# Recall On Innova, Evo, California Natural



## aprilb (Jul 9, 2010)

Natura Pet Products is recalling four of its dry dog foods due to possible contamination with Salmonella bacteria. Products include Evo, Innova, California Natural, and Healthwise dog foods.


----------



## bellaratamaltese (May 24, 2006)

they sure aren't very specific, are they!


----------



## Yogi's Mom (Jan 6, 2013)

*Well Well What Else is New-Here we go again!!!!!!*
*Home Cooking might be the only way to go. These recalls will never end. The debates go on.**


----------



## tokipoki (Jun 20, 2012)

If you go to their website and look at the page with the voluntary recall announcement, they've added the link to a pdf containing all of the affected lots (hope the link works). 

http://www.naturapet.com/voluntary_recall/Natura - Affected Products.pdf


----------



## hoaloha (Jan 27, 2012)

Thanks for letting us know, April. The choices get slimmer each day!

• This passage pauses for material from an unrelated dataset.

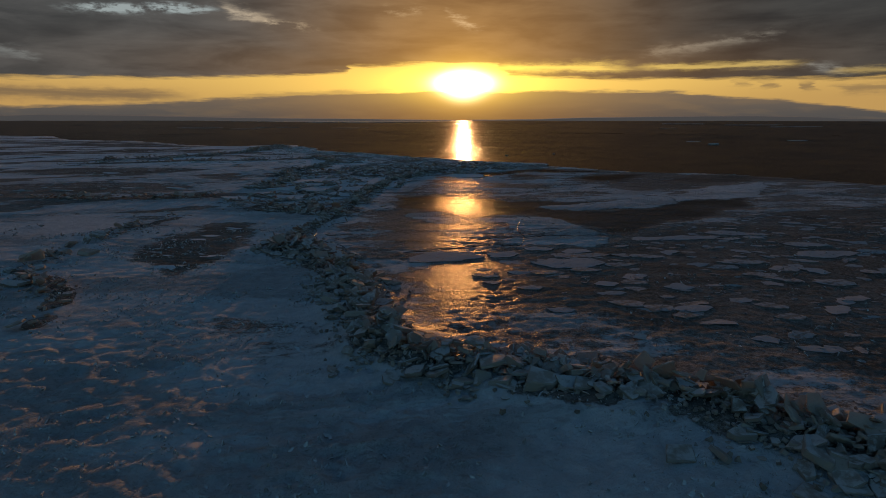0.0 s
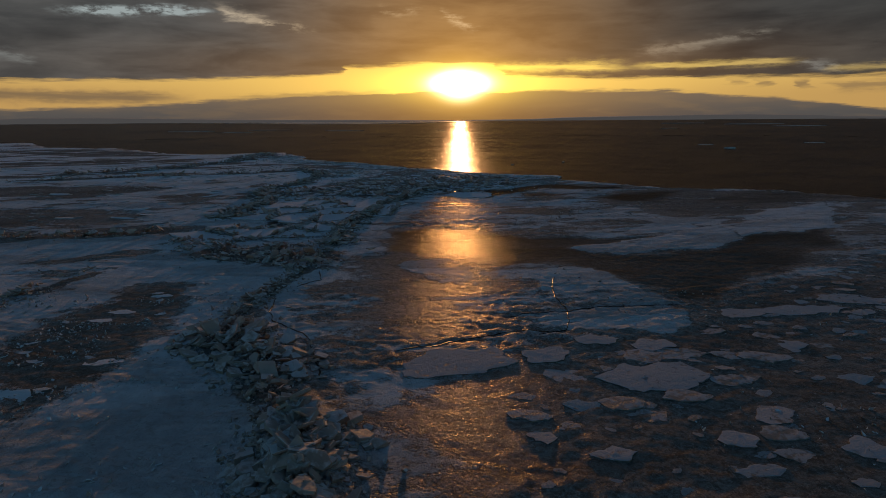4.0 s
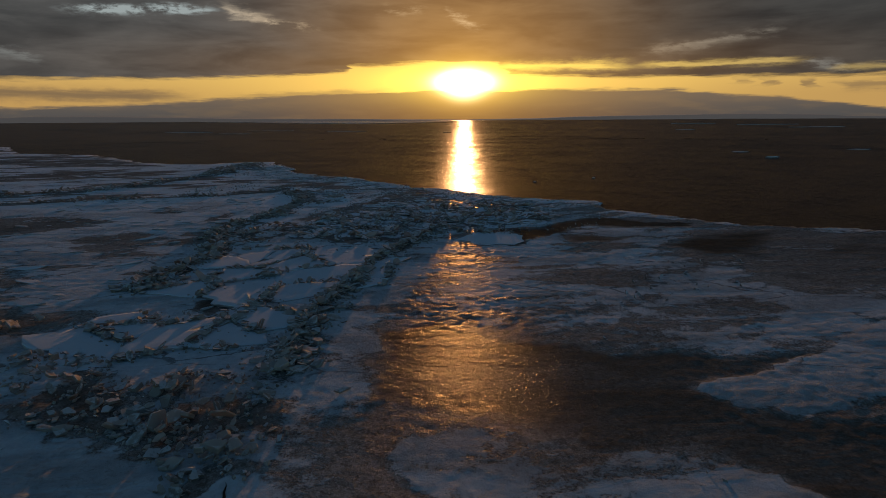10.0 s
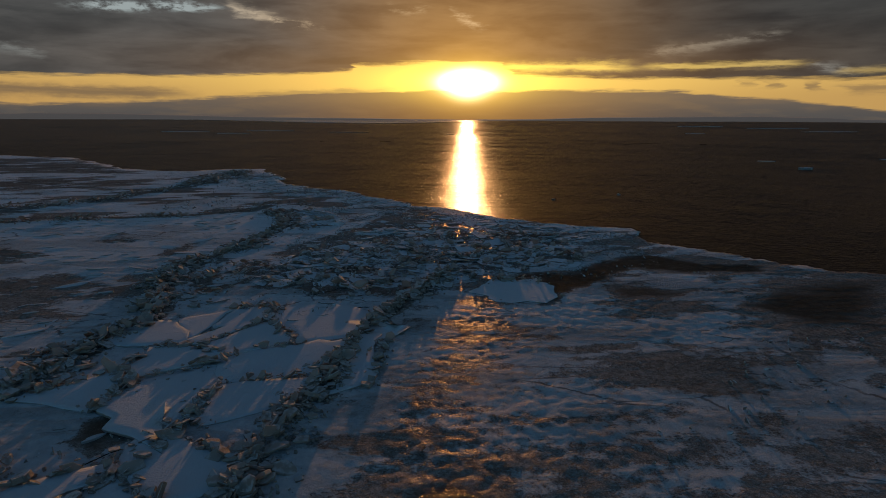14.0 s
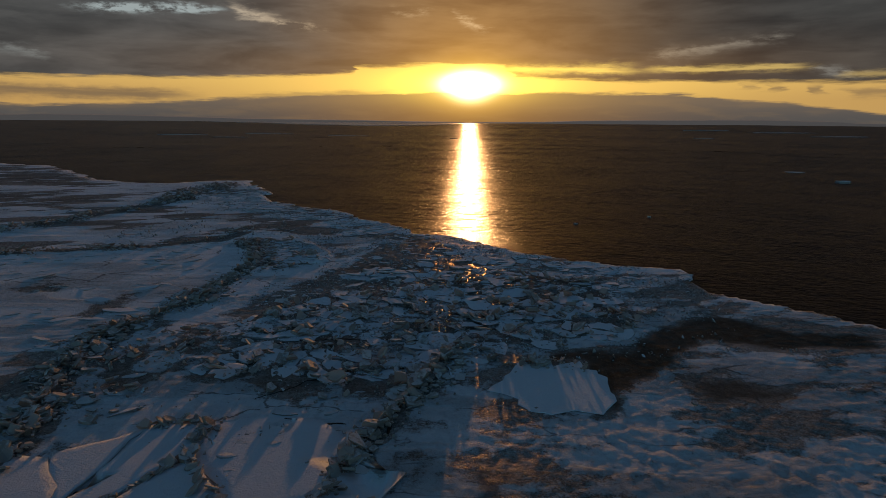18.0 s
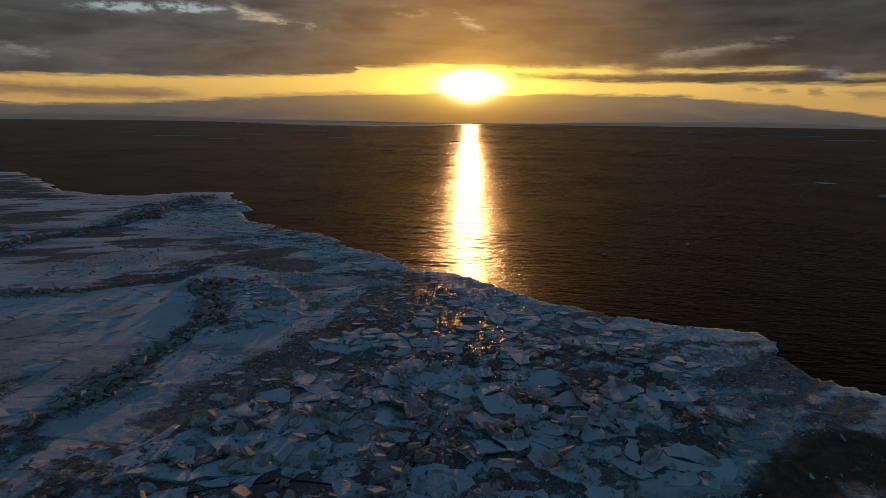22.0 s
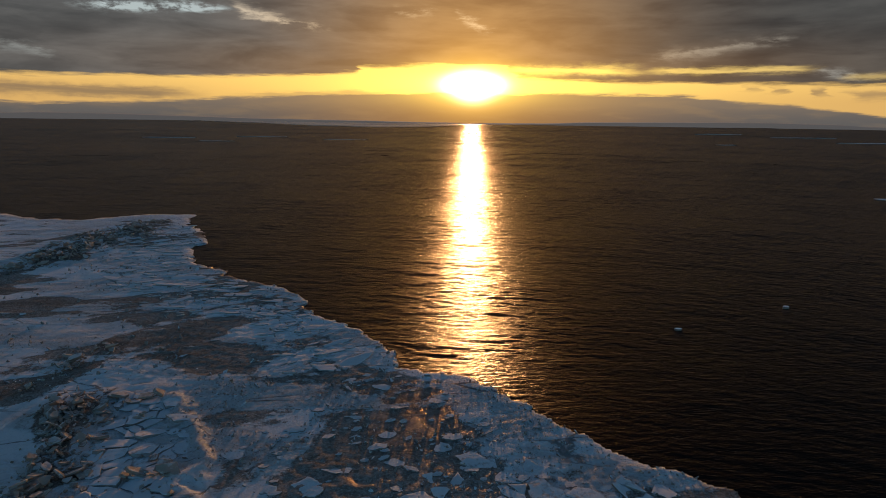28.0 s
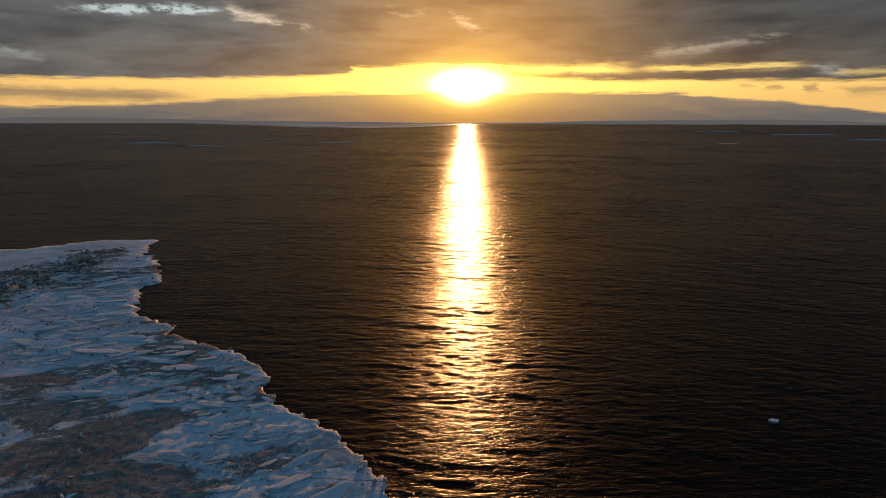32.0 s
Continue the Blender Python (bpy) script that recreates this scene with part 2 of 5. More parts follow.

Sent from Petguide.com Free App


----------



## Sylie (Apr 4, 2011)

I used to feed my kids Innova, back when it was a trusted company. The minute I heard that they were bought out by Proctor and Gamble, I switched. At one time Iams used to be among the best. The mega food companies buy small companies with a good reputation and ruin them. Iams is now junk food and Innova is not what it used to be.


----------